There are hundreds of books about leadership. The one book that I think is the greatest leadership book of all is Dale Carnegie’s How to Win Friends and Influence People. This book was first published in 1936 and is somewhat dated in the examples given, but the principles are just as true today as they ever were. The underpinning of the book is being courteous.
During my high school teaching career, this book was required reading in the Agricultural Business Management class which was primarily for the seniors. We would read one chapter a week and discuss it. The first three chapters focus on “Fundamental Techniques in Handling People.” The first chapter is titled, “If You Want to Gather Honey, Don’t Kick Over the Beehive.” In this chapter Carnegie states, it is counterproductive to criticize others. Criticizing people will not make them want to change and they will only justify their actions. The principle listed at the end of the chapter is Don’t Criticize, Condemn or Complain.
The title of the next chapter is “The Big Secret of Working with People” and the principle is Give Honest and Sincere Appreciation. The second section of the book is Titled “Six Ways to Make People Like You” and has six chapters. The third section (12 chapters) focuses on “How to Win People to Your Way of Thinking” and the final section (9 chapters) is “Be a Leader: How to Change People Without Giving Offense or Arousing Resentment.”
The chapters are short and easy and interesting to read. If you haven’t read this book, you need to put it on your holiday reading list. Amazon gives it 4.7 out of 5 stars (based on 29,376 reviews) and some of the comments are “my eyes have been opened” and “I wish I had purchased this book sooner.” Used copies of How to Win Friends and Influence People can be picked up for a few dollars at most used book stores or from https://www.abebooks.com/. AbeBooks is an online network of used bookstores and has 1,617 copies of this book (as of 11/15/2020) starting at $2.49.
Figure 3. Dale Carnegie’s How to Win Friends and Influence People.
And above all, honest and fair in the game of life. – I grew up in an era and area where a man’s word was his bond. If a person made a commitment or statement you could “take it to the bank.” People were trustworthy. Of all the attributes a person could have, being trustworthy is near the top of the list in my book.

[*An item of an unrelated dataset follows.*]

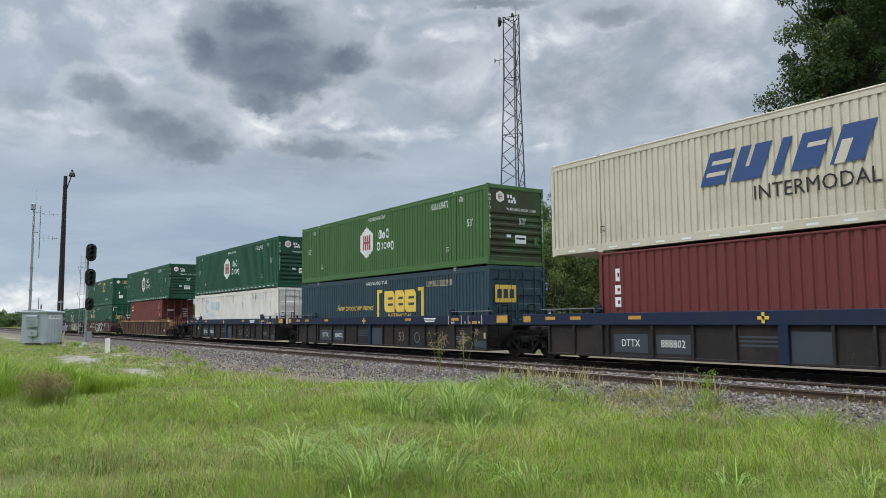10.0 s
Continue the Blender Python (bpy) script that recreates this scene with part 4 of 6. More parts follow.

We need to be honest with others. We need to tell the truth. We don’t want to be known as a liar. John Lennon stated “Being honest may not get you a lot of friends, but it’ll get you the right ones. Shakespeare put it another way – “No legacy is so rich as honesty.” Another quote I value is “Tell a lie once and all your truths become questionable.”

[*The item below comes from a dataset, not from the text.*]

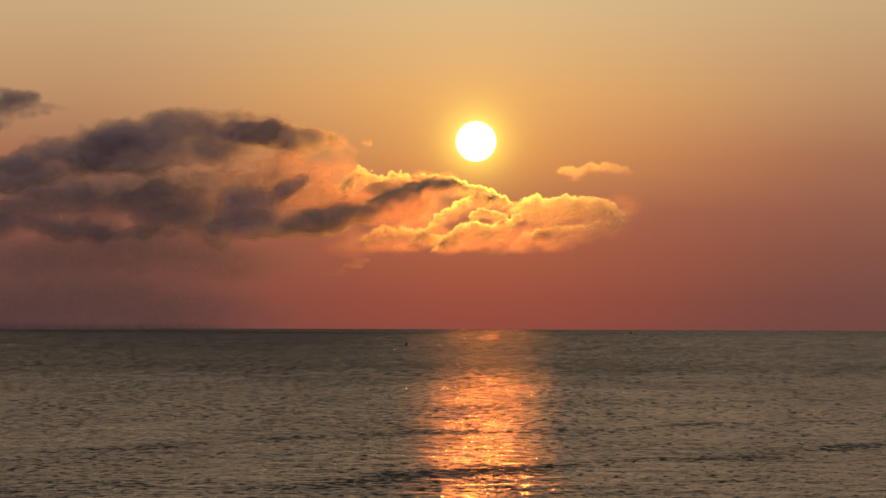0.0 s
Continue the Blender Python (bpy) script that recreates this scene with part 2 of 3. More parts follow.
def lattice_noise(x, y, seed):
    """Gradient noise of unit grain, about -1 to 1."""
    angle = np.random.default_rng(seed).random((256, 256)) * 2 * math.pi
    gx, gy = np.cos(angle), np.sin(angle)
    ix, iy = np.floor(x).astype(int), np.floor(y).astype(int)
    fx, fy = x - ix, y - iy
    sx, sy = fx * fx * fx * (fx * (fx * 6 - 15) + 10), fy * fy * fy * (fy * (fy * 6 - 15) + 10)

    def corner(i, j):
        a, b = (ix + i) % 256, (iy + j) % 256
        return gx[a, b] * (fx - i) + gy[a, b] * (fy - j)

    return 1.6 * ((corner(0, 0) * (1 - sx) + corner(1, 0) * sx) * (1 - sy) + (corner(0, 1) * (1 - sx) + corner(1, 1) * sx) * sy)


def fbm(x, y, seed, octaves=5, gain=0.5, billow=False):
    total, size = np.zeros_like(x), 1.0
    for k in range(octaves):
        v = lattice_noise(x * 2.03 ** k + 17.3 * k, y * 2.03 ** k + 5.7 * k, seed + k)
        total += size * ((np.abs(v) * 2 - 0.75) if billow else v)
        size *= gain
    return total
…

We shouldn’t cheat. Early in my teaching career the FFA officers came to me and wanted to know if we were going to apply for the state FFA safety award (which was an award in this state). I told the students we really hadn’t done anything special to merit the award. Their response was, “When Mr. X was our teacher, we always won that award.” I went to the filing cabinet, pulled out the past safety award applications, and gave them to the officers with the statement they could fill out the application if they thought we should. Later, they came back to me somewhat chagrined and said we didn’t do half of what was in the past applications. The teacher had “fabricated” many of the activities in the application.
I could cite numerous other examples of agriculture teachers stretching the truth and cheating to win at FFA related events. As teachers, we need to set the example and model what it means to be honest and fair in the game of life.

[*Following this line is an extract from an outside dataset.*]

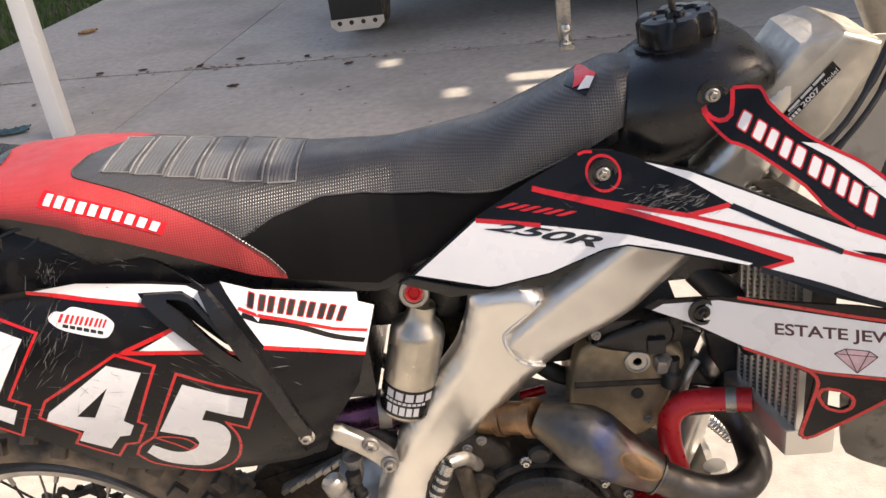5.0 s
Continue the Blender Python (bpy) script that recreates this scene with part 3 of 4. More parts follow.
for i, j in ((0, 1), (1, 2), (2, 3), (3, 4), (4, 0), (0, 3), (1, 4), (2, 4)):
    part("gem_line", stroke([gem[i], gem[j]], 0.001, low_surface, 3 * D), MAROON, low)

# shroud fastenings
P = [(0.773, -0.15, 0.525), (0.881, -0.13, 0.503), (0.913, -0.08, 0.739), (0.748, -0.14, 0.6), (0.84, -0.14, 0.571), (0.684, -0.14, 0.517), (0.852, -0.13, 0.465), (0.724, -0.13, 0.421), (0.479, -0.165, 0.715), (0.555, -0.13, 0.677), (0.575, -0.13, 0.642), (0.533, -0.12, 0.568), (0.545, -0.12, 0.511), (0.61, -0.15, 0.462), (0.148, -0.12, 1.017), (0.977, -0.175, 0.861), (1.117, -0.2, 0.743), (0.876, -0.125, 1.025), (0.999, -0.135, 1.1)]
for x, z, s, par in ((P[17][0], P[17][2], shroud_surface, shroud), (P[18][0], P[18][2], shroud_surface, shroud), (P[15][0], P[15][2], low_surface, low)):
    y = s(x, z)
    part("washer", turned((x, y, z), [(0.017, 0), (0.017, 0.003), (0.0125, 0.004), (0.0115, 0.001)], segs=28), TANK_BLACK, par)
    bolt((x, y - 0.001, z), 0.0085, par, STEEL if par is shroud else DARK_METAL)
part("washer_ring", stroke(ring_of((P[17][0], P[17][2]), 0.0182), 0.003, shroud_surface, 2 * D, closed=True), RED, shroud)
bolt((P[8][0], side_surface(P[8][0], P[8][2]) - 0.002, P[8][2]), 0.011, panel, STEEL)

# seat
LOW_X = (0.075, 0.085, 0.104, 0.18, 0.245, 0.307, 0.4, 0.468, 0.504, 0.6, 0.675, 0.76, 0.84, 0.93)
LOW_Z = (1.05, 1.048, 1.05, 1.046, 1.033, 1.011, 0.972, 0.942, 0.93, 0.902, 0.93, 0.985, 1.03, 1.075)
TOP_X = (0.075, 0.09, 0.12, 0.2, 0.273, 0.375, 0.506, 0.63, 0.748, 0.85, 0.9, 0.93)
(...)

Figure 4. Words of Wisdom. Source unknown.
Fellow members and guest, Join me in a salute to our flag –
“I pledge allegiance to the Flag of the United States of America and to the Republic for which it stands, one Nation under God, indivisible, with liberty and justice for all.”
During my professional career, I have been in hundreds of agriculture classrooms observing student teachers and working with agriculture teachers. Typically, the school day would begin with the Pledge of Allegiance. We end our FFA meetings with the Pledge of Allegiance, but do we ever focus on the words or just mindlessly recite them?
We should pledge allegiance to the United States. The United States is greater than any political party or person. Regardless of whom is president, or which political party is in power, our allegiance should be to our country. Our actions should focus on what is best for America. We need to truly be indivisible.
The phrase “with liberty and justice for all” fits in with the new Agricultural Education/FFA for ALL initiative. All Americans need to be treated fairly and equally. Likewise, agricultural education and FFA should be inclusive and welcoming to all people regardless of their labels.
Figure 5. Image from https://www.ffa.org/the-feed/a-future-for-all-in-ffa/.
The rancor of the recent election has divided the country. It is time to heal. No matter whom you voted for, it is time to return to a “UNITED” States of America. Among the hubris surrounding the recent presidential election the 41 words spoken at the closing of FFA meetings kept appearing in my mind. Perhaps the healing process can start in our FFA chapters. As we move forward, we need to emphasize the 41 words from the FFA Closing Ceremony (including the Pledge of Allegiance) along with the 5th paragraph of the FFA Creed:
I believe that American agriculture can and will hold true to the best traditions of our national life and that I can exert an influence in my home and community which will stand solid for my part in that inspiring task.
It is time to return to the best traditions of our national life. Agriculture teachers and FFA members need to exert an influence in our homes and communities to reunite America. That is an inspiring task. But we are up to it.
As you teach your students about the FFA, consider emphasizing the statement from the FFA president at the close of the FFA meeting. After discussing the words of the president, I would suggest you create a one-page worksheet and have the students respond to the writing prompts. Here is what the worksheet looks like.
FFA Closing Ceremony Exercise
At the end of an FFA meeting, the chapter president states “As we mingle with others, let us be diligent in labor, just in our dealings, courteous to everyone and, above all, honest and fair in the game of life. Fellow members and guests, join me in a salute to our flag.”
- What does the word mingle mean? Why should FFA members mingle with others?
- What does “diligent in labor” mean? Why is this important?
- Give an example of how people can be just in our dealings.
- Why is it important to be courteous to everyone? What are the consequences of not being courteous?
- What does being honest and fair in the game of life mean?
- The salute to the flag is “I pledge allegiance to the Flag of the United States of America and to the Republic for which it stands, one Nation under God, indivisible, with liberty and justice for all.” In your own words, explain what this means
Figure 6. FFA members can lead the way in reuniting America. Image from the National FFA Organization.